32 thoughts on “When Anger Takes Over

  1. Wow! Thank you so much for this article. It came at the perfect time.. Tonight, I was dealing with some righteous anger and I really connected with everything you said. However, I have also struggled with sinful anger in my life too. You explained it perfectly and the Holy Spirit really spoke to my heart tonight as I was reading this article. This is powerful! Great article!

    Liked by 2 people

  2. Anger is such a strong emotion that not everyone likes to talk about. I think you did a great job of looking at the differents kinds of angry and encouraging us to handle this emotion correctly.

    Liked by 3 people

  3. Thank you for dealing with such a sensitive issue with such a balance between grace and truth.
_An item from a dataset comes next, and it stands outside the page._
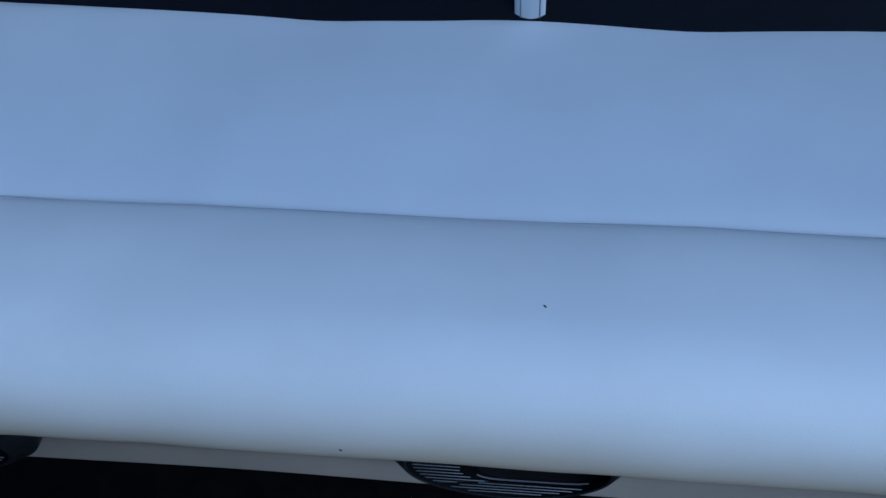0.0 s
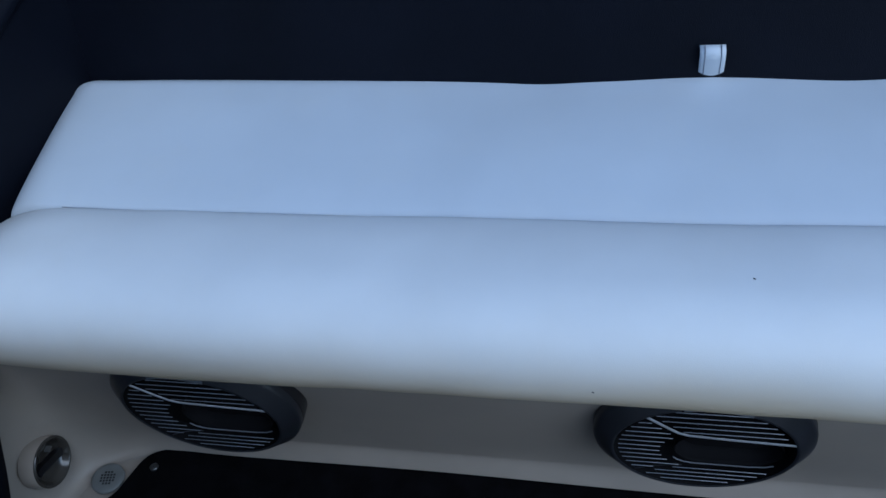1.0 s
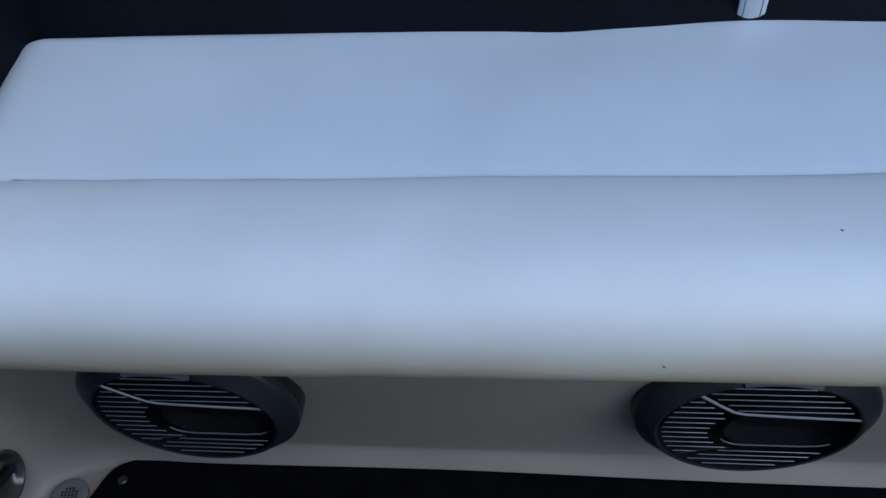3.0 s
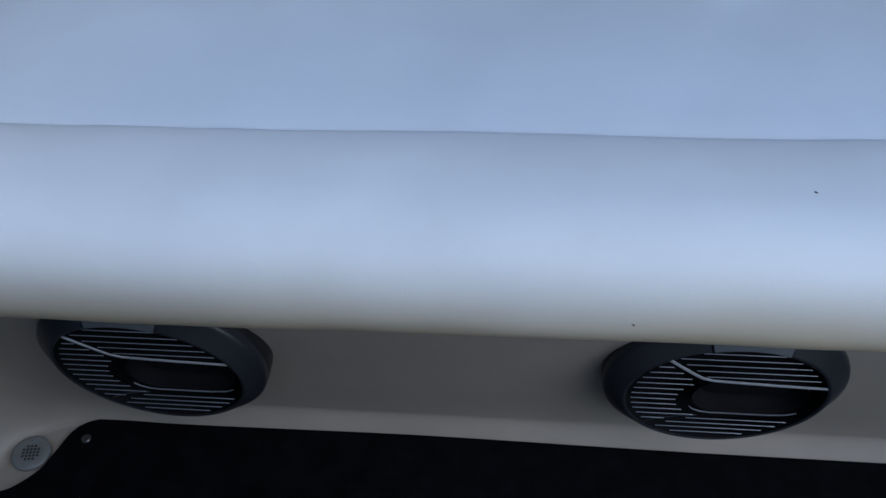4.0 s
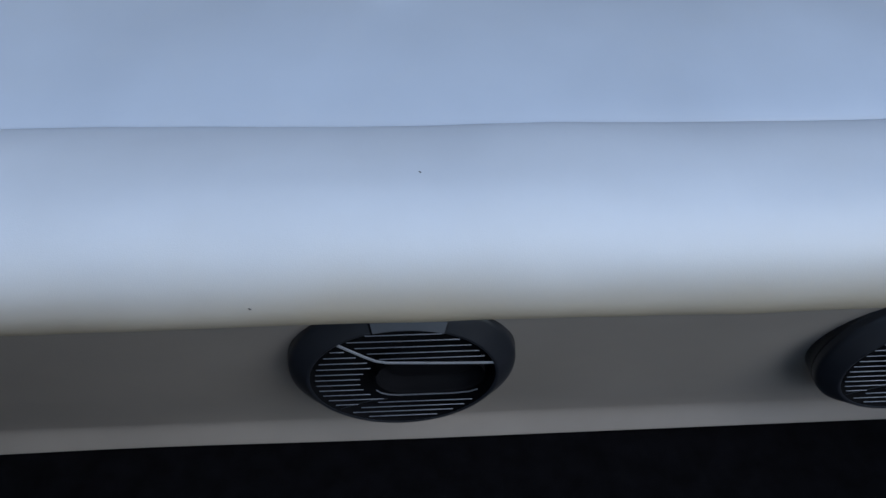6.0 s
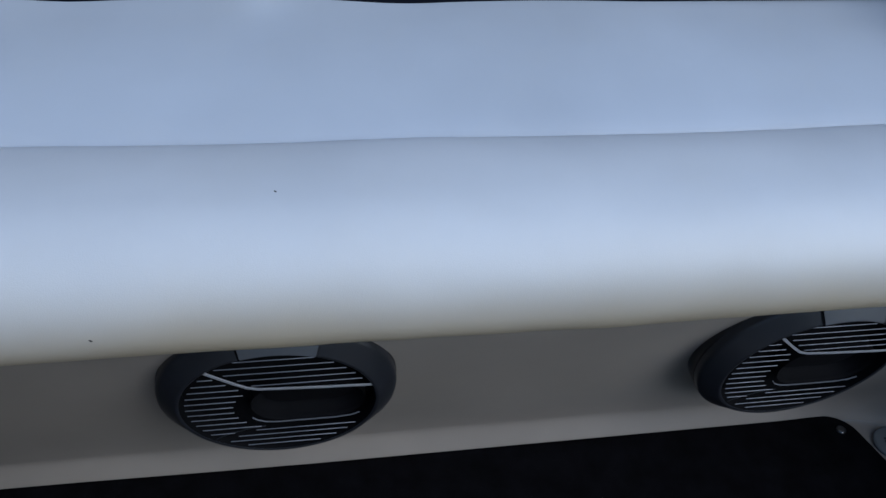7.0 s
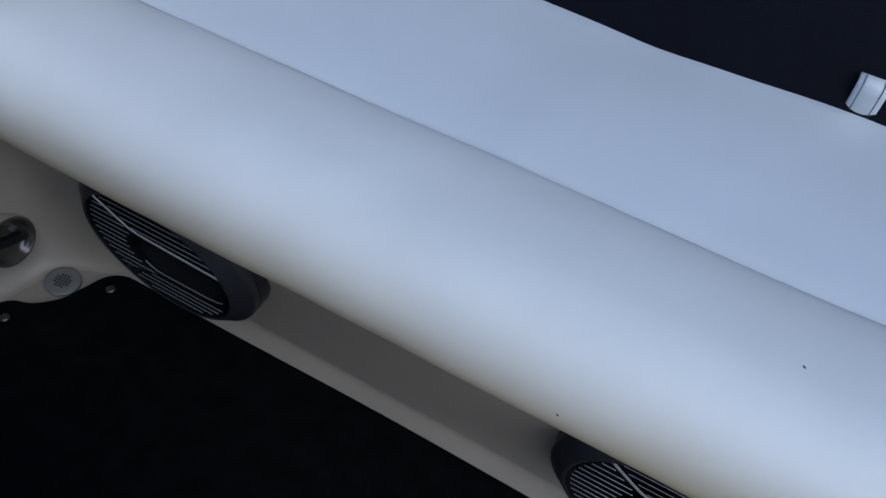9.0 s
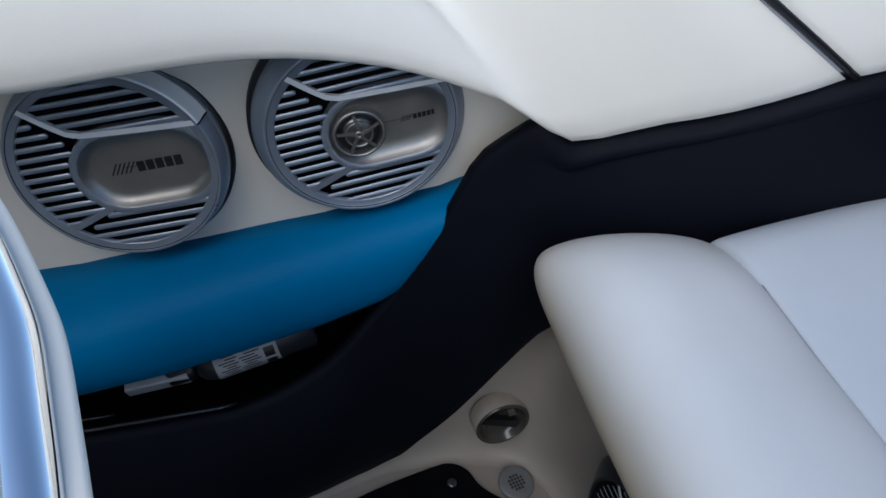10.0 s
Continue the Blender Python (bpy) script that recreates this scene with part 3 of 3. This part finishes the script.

I think your poem about anger describes how I dealt with the raging emotions of anger when I was younger. God has taught me so much through many years of walking with Him, but I still have much to learn.

    Liked by 2 people

  4. Wow! This is sooooo good. I was just reading another blog and my thought to myself as “but, is all anger bad?” This is very good! I’m pinning!

    Liked by 1 person

  5. This is a very comprehensive and helpful post. Thank you so much for the biblical content and additional resources. I’m sure this post will be a wonderful blessing to those who struggle with anger in their lives.

    Liked by 2 people

  6. I can really relate to your post. I struggled with anger a lot when I was younger. It took many years of spending time on my knees to finally break its hold on me. Thanks for offering great words of advice.

    Liked by 1 person

  7. Such a great and helpful post! I also had an anger problem years ago that, try as I might, I could not master. Until the Lord showed me my problem was bitterness I’d kept in my heart towards someone in my life. Only through surrendering that hurt and resentment to God was I finally set free! Praise the Lord!!

    Liked by 2 people

  8. Thank you for addressing this difficult and delicate topic of anger. When I am asking myself, is my anger righteous or justified?, I like to assess it by how I act on it. Do I resent or verbally attack people? Or am I angry at the sin and the injustice, while I see the sinner through the eyes of Jesus?

    Liked by 1 person

  9. Such a great post! And I personally loved the reminder to identify the idols and triggers. It made me stop and evaluate my last 24 hours a bit =). Thanks for writing this!

    Liked by 1 person

  10. Such a good, helpful post about a topic that often people sidestep. As you said, Christians are “supposed” to be so nice and patient. But Christians can struggle with anger and you are very helpful in your writing.

    Liked by 1 person

  11. Such an important post! So many believers go through life without even realizing they can have complete victory over anger. I would have been the same way too had it not been for my husband – it was the one thing that the Lord transformed in him completely at the very start of his walk with Christ. And might I say – WHAT. A. TRANSFORMATION. Our lives have never been to same.

    Liked by 1 person

  12. Hi Summer- I love how you allow yourself to be vulnerable in your struggle with anger. We can all relate to what we do isn’t who we are. Our anger doesn’t define us but can be a warning sign for what lies deeper within, allowing it to be an area we can allow God to heal us. I’ve struggled with learning how to be emotionally honest with emotions and feelings for awhile and learned a lot from the book, “Permission to Feel,” and learned why. So glad God is in the business of making all things new and can resurrect anything in our lives.

    Liked by 1 person

  13. Wow such a powerful post! I used to be so afraid of anger but God showed me it was fear that drives anger (mine and others). Such a powerful lesson we learn isn’t it? Thank you for this very encouraging and transparent post!

    Liked by 1 person

    1. Religion based solely on traditions and adherence to religious customs makes God angry, too. If you read about the life of Jesus Christ in the first four books of the New Testament you might change your mind about believers and disciples like me being delusional.